Square of integral of sum: What can I do? Let $a>0$ and consider the following expression
$$\Big( \int_{-a}^a \sum_{n=-\infty}^{\infty} e^{-(x+4na)^2}-e^{-(x+2a-4na)^2}dx\Big)^2.$$
Is there a way to calculate this expression or at least get a good upper bound?
I have started with Cauchy-Schwarz (which actually isn't a "good" upper bound) and estimated
$$\leq  2a\int_{-a}^a \Big(\sum_{n=-\infty}^{\infty} e^{-(x+4na)^2}-e^{-(x+2a-4na)^2}\Big)^2dx$$
and now I am having trouble with the squared sum. Does anybody have an idea on how to proceed or maybe even know a better way?
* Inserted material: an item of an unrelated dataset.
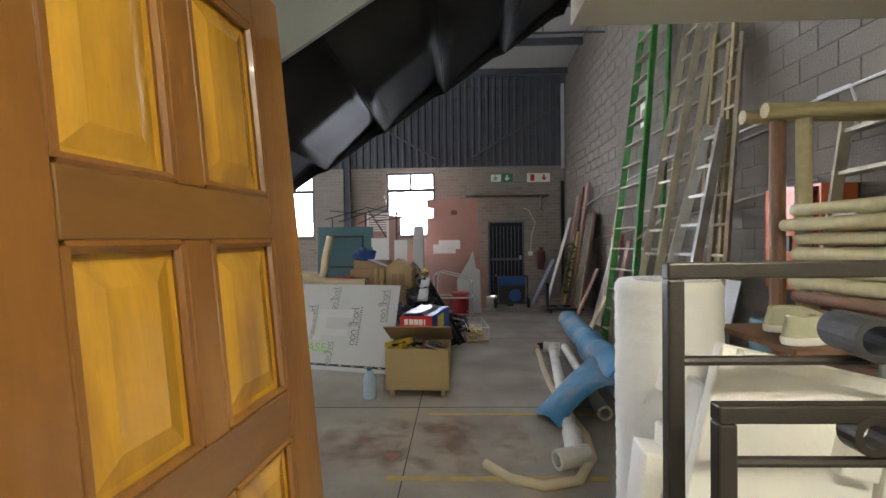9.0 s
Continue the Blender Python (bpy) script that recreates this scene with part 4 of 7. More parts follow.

 A: Here is a way to obtain an estimate: 
Step 1. Change of variable $x = ay-a$. Then $$\int_{-a}^a \sum_n e^{-(x+4na)^2}-e^{-(x+2a-4na)^2}\, dx = a\int_0^2 \sum_n e^{-a^2[(4n-1)+y]^2}-e^{-a^2[(4n-1)-y]^2}\, dy.$$
Step 2. Term-wise estimate. Fix any $n$, then for all $y\in (0,2)$, we have \begin{align}
\left|e^{-a^2[(4n-1)+y]^2}-e^{-a^2[(4n-1)-y]^2}\right| & = 
\left| e^{-a^2[(4n-1)^2+y^2]}\cdot \left\{ e^{-2a^2(4n-1)y}-e^{2a^2(4n-1)y} \right\}\right| \\
& \leq e^{-a^2[(4n-1)^2+y^2]}\cdot \left( \left| e^{-2a^2(4n-1)y}\right| + \left|e^{2a^2(4n-1)y} \right|\right)\\
& \leq 2e^{-a^2[(4n-1)^2+y^2]}\cdot e^{2a^2\cdot|4n-1|y}\quad \text{since } e^\alpha + e^{-\alpha} \leq 2e^{|\alpha|}\  \forall \alpha \in \mathbb{R}\\
& = 2e^{-a^2(|4n-1|-y)^2}. 
\end{align}
Step 3. Substitute back to the original integral. For simplicity, call the original integral $A$. So we have $$
A \leq 2a\int_0^2 \sum_n e^{-a^2(|4n-1|-y)^2}\, dy. $$
To calculate the explicit value, let's turn the integrand into something that's easier to compute. 
Step 4. Note that $y\in [0,2]$, so $y$ is bounded. For large values of $n$, $|4n-1| \gg y$, so we have $$(|4n-1|-y)^2 \geq (|4n-1|/2)^2 =\frac14 |4n-1|^2\geq \frac18 (|4n-1|^2 + y^2).$$ Therefore, $$
A \lesssim 2a\int_0^2 \sum_n e^{-\frac18 a^2(|4n-1|^2+y^2)}\, dy. $$
Step 5. Note that for an eventually decreasing function $f$, we have $\sum_n f(n) \lesssim \int_0^\infty f(x)\, dx$ (this can be proven by drawing the graph of $f$ and estimating it using Riemann sum.) Thus, \begin{align}
A & \lesssim 2a\int_0^2 \int_0^\infty  e^{-\frac18 a^2(x^2+y^2)}\, dxdy.
\end{align}
Now the estimate is easy to obtain using polar coordinates.